[Records from a data collection]
* * *
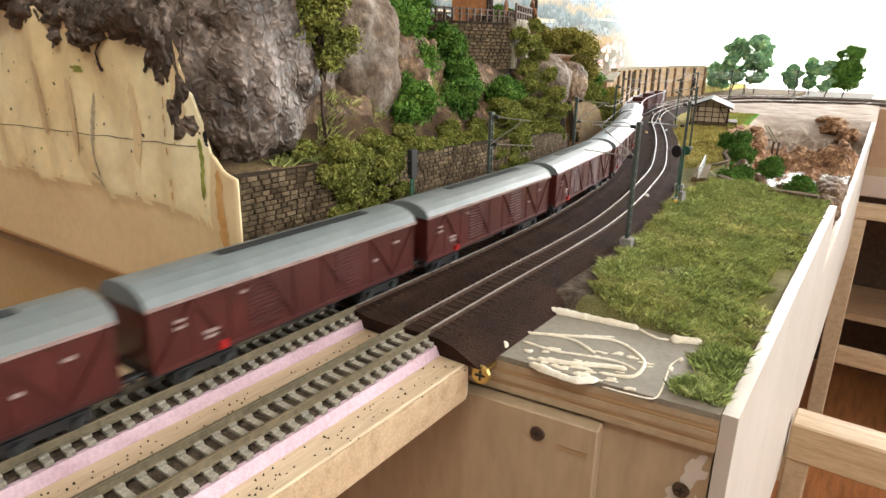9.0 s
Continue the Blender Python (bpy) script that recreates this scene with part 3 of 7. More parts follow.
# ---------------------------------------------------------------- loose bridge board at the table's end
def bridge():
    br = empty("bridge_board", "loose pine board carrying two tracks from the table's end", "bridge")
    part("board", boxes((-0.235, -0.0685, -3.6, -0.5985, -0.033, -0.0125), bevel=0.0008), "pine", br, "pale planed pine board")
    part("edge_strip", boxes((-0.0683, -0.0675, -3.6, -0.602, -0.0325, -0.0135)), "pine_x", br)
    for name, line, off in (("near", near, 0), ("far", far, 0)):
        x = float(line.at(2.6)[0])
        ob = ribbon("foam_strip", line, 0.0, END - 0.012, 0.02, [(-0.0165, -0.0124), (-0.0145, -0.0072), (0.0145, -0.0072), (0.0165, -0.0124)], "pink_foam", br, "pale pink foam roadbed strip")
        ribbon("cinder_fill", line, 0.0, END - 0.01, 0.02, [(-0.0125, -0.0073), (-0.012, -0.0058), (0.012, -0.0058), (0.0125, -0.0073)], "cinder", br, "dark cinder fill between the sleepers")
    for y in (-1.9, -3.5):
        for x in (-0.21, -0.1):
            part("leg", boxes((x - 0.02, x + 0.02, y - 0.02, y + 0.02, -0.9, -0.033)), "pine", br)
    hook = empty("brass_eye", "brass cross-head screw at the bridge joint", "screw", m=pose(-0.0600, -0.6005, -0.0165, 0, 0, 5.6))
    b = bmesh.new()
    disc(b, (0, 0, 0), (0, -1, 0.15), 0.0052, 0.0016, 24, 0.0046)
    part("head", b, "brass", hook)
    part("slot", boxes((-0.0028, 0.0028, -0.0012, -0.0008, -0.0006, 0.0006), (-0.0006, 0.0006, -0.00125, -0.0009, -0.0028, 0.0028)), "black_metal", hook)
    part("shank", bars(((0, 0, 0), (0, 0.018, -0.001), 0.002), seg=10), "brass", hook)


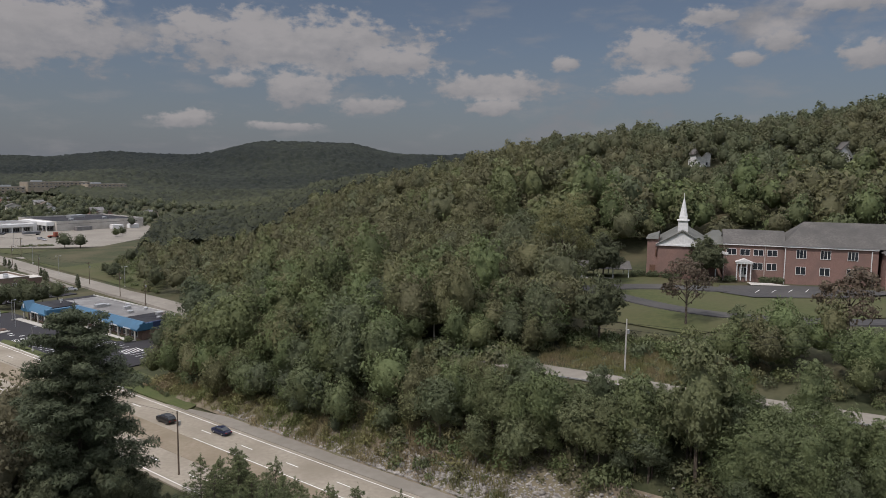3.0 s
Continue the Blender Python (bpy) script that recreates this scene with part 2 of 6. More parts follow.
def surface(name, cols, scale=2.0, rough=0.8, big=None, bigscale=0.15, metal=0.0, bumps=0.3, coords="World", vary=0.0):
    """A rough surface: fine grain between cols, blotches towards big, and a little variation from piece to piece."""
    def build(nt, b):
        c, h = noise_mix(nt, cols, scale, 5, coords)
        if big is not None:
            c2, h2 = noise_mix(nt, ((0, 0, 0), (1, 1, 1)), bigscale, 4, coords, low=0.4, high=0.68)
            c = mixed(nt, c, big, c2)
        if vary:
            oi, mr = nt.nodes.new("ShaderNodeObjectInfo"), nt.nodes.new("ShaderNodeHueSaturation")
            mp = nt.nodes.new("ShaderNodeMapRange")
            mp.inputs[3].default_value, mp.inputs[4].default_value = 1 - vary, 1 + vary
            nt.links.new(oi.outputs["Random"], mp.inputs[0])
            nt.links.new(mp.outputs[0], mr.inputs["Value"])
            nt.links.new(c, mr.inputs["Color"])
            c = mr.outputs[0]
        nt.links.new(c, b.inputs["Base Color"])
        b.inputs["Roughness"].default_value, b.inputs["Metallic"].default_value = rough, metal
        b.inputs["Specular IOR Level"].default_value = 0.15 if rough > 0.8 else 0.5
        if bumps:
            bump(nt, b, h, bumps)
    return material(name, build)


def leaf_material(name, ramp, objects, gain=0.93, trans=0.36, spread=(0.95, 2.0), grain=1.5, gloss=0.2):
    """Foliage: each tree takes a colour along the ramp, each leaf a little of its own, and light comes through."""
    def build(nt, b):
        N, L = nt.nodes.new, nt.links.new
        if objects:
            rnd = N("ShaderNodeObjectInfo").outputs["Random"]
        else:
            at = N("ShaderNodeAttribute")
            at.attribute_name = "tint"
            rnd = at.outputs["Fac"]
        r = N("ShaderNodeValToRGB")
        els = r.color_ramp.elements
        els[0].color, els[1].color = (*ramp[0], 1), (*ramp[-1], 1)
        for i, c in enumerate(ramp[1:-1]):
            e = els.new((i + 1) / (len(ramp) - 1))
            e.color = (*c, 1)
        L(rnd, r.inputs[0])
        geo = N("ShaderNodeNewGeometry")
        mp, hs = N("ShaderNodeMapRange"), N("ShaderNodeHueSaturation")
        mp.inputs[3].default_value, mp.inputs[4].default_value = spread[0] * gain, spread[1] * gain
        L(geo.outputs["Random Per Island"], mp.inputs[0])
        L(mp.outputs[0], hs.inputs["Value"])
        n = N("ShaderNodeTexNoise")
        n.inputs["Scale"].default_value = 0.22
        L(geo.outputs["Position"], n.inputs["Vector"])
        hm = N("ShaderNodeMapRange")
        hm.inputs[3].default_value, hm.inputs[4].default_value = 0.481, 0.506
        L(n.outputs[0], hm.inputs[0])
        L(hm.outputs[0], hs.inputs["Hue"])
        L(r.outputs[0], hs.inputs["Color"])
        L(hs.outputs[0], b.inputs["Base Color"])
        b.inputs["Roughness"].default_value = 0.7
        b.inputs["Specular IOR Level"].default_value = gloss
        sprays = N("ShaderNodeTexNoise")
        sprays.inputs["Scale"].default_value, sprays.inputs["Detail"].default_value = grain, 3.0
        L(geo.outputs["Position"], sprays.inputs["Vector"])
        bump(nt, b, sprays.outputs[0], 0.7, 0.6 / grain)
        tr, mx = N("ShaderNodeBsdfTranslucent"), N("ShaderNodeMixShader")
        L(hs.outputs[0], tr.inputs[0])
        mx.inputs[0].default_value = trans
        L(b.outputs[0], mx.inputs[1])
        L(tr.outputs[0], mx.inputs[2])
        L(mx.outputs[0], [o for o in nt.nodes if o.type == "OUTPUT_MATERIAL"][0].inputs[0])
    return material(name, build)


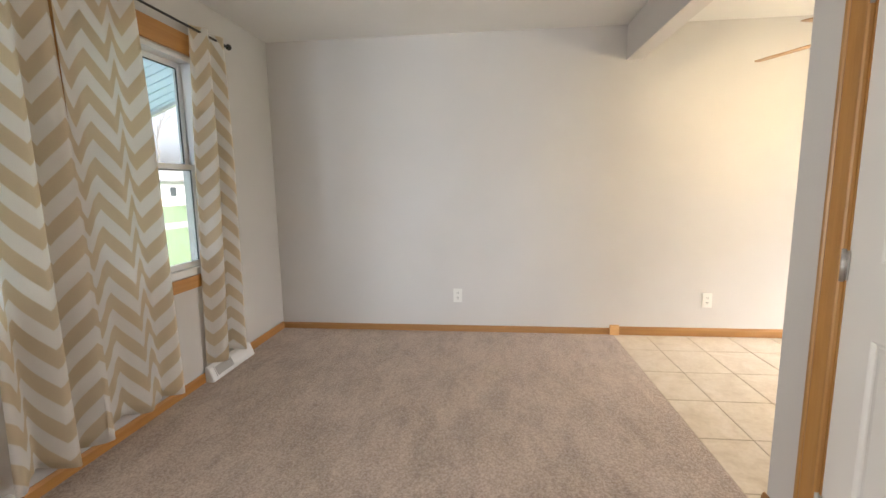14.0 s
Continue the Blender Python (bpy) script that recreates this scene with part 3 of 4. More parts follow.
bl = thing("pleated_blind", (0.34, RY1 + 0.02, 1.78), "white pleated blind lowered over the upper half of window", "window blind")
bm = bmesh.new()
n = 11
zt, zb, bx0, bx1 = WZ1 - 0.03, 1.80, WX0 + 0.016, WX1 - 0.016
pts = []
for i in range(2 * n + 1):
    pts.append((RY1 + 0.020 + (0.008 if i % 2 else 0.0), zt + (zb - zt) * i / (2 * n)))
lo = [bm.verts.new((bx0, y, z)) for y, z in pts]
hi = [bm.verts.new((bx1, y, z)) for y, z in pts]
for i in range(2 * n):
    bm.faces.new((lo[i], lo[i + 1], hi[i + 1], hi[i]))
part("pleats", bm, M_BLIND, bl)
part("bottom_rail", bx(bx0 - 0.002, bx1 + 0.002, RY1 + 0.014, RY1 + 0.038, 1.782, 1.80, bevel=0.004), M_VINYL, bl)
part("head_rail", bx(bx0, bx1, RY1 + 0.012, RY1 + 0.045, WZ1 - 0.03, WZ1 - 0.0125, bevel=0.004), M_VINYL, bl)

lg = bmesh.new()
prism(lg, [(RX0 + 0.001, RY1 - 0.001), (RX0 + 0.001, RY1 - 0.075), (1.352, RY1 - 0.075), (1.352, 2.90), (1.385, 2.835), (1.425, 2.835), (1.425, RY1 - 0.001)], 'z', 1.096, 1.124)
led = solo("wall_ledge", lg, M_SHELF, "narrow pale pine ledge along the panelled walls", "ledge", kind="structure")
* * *
Repeat the records above exactly, leaving out any pictures they contain.

## ANSWER
9.0 s
Continue the Blender Python (bpy) script that recreates this scene with part 3 of 7. More parts follow.
# ---------------------------------------------------------------- loose bridge board at the table's end
def bridge():
    br = empty("bridge_board", "loose pine board carrying two tracks from the table's end", "bridge")
    part("board", boxes((-0.235, -0.0685, -3.6, -0.5985, -0.033, -0.0125), bevel=0.0008), "pine", br, "pale planed pine board")
    part("edge_strip", boxes((-0.0683, -0.0675, -3.6, -0.602, -0.0325, -0.0135)), "pine_x", br)
    for name, line, off in (("near", near, 0), ("far", far, 0)):
        x = float(line.at(2.6)[0])
        ob = ribbon("foam_strip", line, 0.0, END - 0.012, 0.02, [(-0.0165, -0.0124), (-0.0145, -0.0072), (0.0145, -0.0072), (0.0165, -0.0124)], "pink_foam", br, "pale pink foam roadbed strip")
        ribbon("cinder_fill", line, 0.0, END - 0.01, 0.02, [(-0.0125, -0.0073), (-0.012, -0.0058), (0.012, -0.0058), (0.0125, -0.0073)], "cinder", br, "dark cinder fill between the sleepers")
    for y in (-1.9, -3.5):
        for x in (-0.21, -0.1):
            part("leg", boxes((x - 0.02, x + 0.02, y - 0.02, y + 0.02, -0.9, -0.033)), "pine", br)
    hook = empty("brass_eye", "brass cross-head screw at the bridge joint", "screw", m=pose(-0.0600, -0.6005, -0.0165, 0, 0, 5.6))
    b = bmesh.new()
    disc(b, (0, 0, 0), (0, -1, 0.15), 0.0052, 0.0016, 24, 0.0046)
    part("head", b, "brass", hook)
    part("slot", boxes((-0.0028, 0.0028, -0.0012, -0.0008, -0.0006, 0.0006), (-0.0006, 0.0006, -0.00125, -0.0009, -0.0028, 0.0028)), "black_metal", hook)
    part("shank", bars(((0, 0, 0), (0, 0.018, -0.001), 0.002), seg=10), "brass", hook)


3.0 s
Continue the Blender Python (bpy) script that recreates this scene with part 2 of 6. More parts follow.
def surface(name, cols, scale=2.0, rough=0.8, big=None, bigscale=0.15, metal=0.0, bumps=0.3, coords="World", vary=0.0):
    """A rough surface: fine grain between cols, blotches towards big, and a little variation from piece to piece."""
    def build(nt, b):
        c, h = noise_mix(nt, cols, scale, 5, coords)
        if big is not None:
            c2, h2 = noise_mix(nt, ((0, 0, 0), (1, 1, 1)), bigscale, 4, coords, low=0.4, high=0.68)
            c = mixed(nt, c, big, c2)
        if vary:
            oi, mr = nt.nodes.new("ShaderNodeObjectInfo"), nt.nodes.new("ShaderNodeHueSaturation")
            mp = nt.nodes.new("ShaderNodeMapRange")
            mp.inputs[3].default_value, mp.inputs[4].default_value = 1 - vary, 1 + vary
            nt.links.new(oi.outputs["Random"], mp.inputs[0])
            nt.links.new(mp.outputs[0], mr.inputs["Value"])
            nt.links.new(c, mr.inputs["Color"])
            c = mr.outputs[0]
        nt.links.new(c, b.inputs["Base Color"])
        b.inputs["Roughness"].default_value, b.inputs["Metallic"].default_value = rough, metal
        b.inputs["Specular IOR Level"].default_value = 0.15 if rough > 0.8 else 0.5
        if bumps:
            bump(nt, b, h, bumps)
    return material(name, build)


def leaf_material(name, ramp, objects, gain=0.93, trans=0.36, spread=(0.95, 2.0), grain=1.5, gloss=0.2):
    """Foliage: each tree takes a colour along the ramp, each leaf a little of its own, and light comes through."""
    def build(nt, b):
        N, L = nt.nodes.new, nt.links.new
        if objects:
            rnd = N("ShaderNodeObjectInfo").outputs["Random"]
        else:
            at = N("ShaderNodeAttribute")
            at.attribute_name = "tint"
            rnd = at.outputs["Fac"]
        r = N("ShaderNodeValToRGB")
        els = r.color_ramp.elements
        els[0].color, els[1].color = (*ramp[0], 1), (*ramp[-1], 1)
        for i, c in enumerate(ramp[1:-1]):
            e = els.new((i + 1) / (len(ramp) - 1))
            e.color = (*c, 1)
        L(rnd, r.inputs[0])
        geo = N("ShaderNodeNewGeometry")
        mp, hs = N("ShaderNodeMapRange"), N("ShaderNodeHueSaturation")
        mp.inputs[3].default_value, mp.inputs[4].default_value = spread[0] * gain, spread[1] * gain
        L(geo.outputs["Random Per Island"], mp.inputs[0])
        L(mp.outputs[0], hs.inputs["Value"])
        n = N("ShaderNodeTexNoise")
        n.inputs["Scale"].default_value = 0.22
        L(geo.outputs["Position"], n.inputs["Vector"])
        hm = N("ShaderNodeMapRange")
        hm.inputs[3].default_value, hm.inputs[4].default_value = 0.481, 0.506
        L(n.outputs[0], hm.inputs[0])
        L(hm.outputs[0], hs.inputs["Hue"])
        L(r.outputs[0], hs.inputs["Color"])
        L(hs.outputs[0], b.inputs["Base Color"])
        b.inputs["Roughness"].default_value = 0.7
        b.inputs["Specular IOR Level"].default_value = gloss
        sprays = N("ShaderNodeTexNoise")
        sprays.inputs["Scale"].default_value, sprays.inputs["Detail"].default_value = grain, 3.0
        L(geo.outputs["Position"], sprays.inputs["Vector"])
        bump(nt, b, sprays.outputs[0], 0.7, 0.6 / grain)
        tr, mx = N("ShaderNodeBsdfTranslucent"), N("ShaderNodeMixShader")
        L(hs.outputs[0], tr.inputs[0])
        mx.inputs[0].default_value = trans
        L(b.outputs[0], mx.inputs[1])
        L(tr.outputs[0], mx.inputs[2])
        L(mx.outputs[0], [o for o in nt.nodes if o.type == "OUTPUT_MATERIAL"][0].inputs[0])
    return material(name, build)


14.0 s
Continue the Blender Python (bpy) script that recreates this scene with part 3 of 4. More parts follow.
bl = thing("pleated_blind", (0.34, RY1 + 0.02, 1.78), "white pleated blind lowered over the upper half of window", "window blind")
bm = bmesh.new()
n = 11
zt, zb, bx0, bx1 = WZ1 - 0.03, 1.80, WX0 + 0.016, WX1 - 0.016
pts = []
for i in range(2 * n + 1):
    pts.append((RY1 + 0.020 + (0.008 if i % 2 else 0.0), zt + (zb - zt) * i / (2 * n)))
lo = [bm.verts.new((bx0, y, z)) for y, z in pts]
hi = [bm.verts.new((bx1, y, z)) for y, z in pts]
for i in range(2 * n):
    bm.faces.new((lo[i], lo[i + 1], hi[i + 1], hi[i]))
part("pleats", bm, M_BLIND, bl)
part("bottom_rail", bx(bx0 - 0.002, bx1 + 0.002, RY1 + 0.014, RY1 + 0.038, 1.782, 1.80, bevel=0.004), M_VINYL, bl)
part("head_rail", bx(bx0, bx1, RY1 + 0.012, RY1 + 0.045, WZ1 - 0.03, WZ1 - 0.0125, bevel=0.004), M_VINYL, bl)

lg = bmesh.new()
prism(lg, [(RX0 + 0.001, RY1 - 0.001), (RX0 + 0.001, RY1 - 0.075), (1.352, RY1 - 0.075), (1.352, 2.90), (1.385, 2.835), (1.425, 2.835), (1.425, RY1 - 0.001)], 'z', 1.096, 1.124)
led = solo("wall_ledge", lg, M_SHELF, "narrow pale pine ledge along the panelled walls", "ledge", kind="structure")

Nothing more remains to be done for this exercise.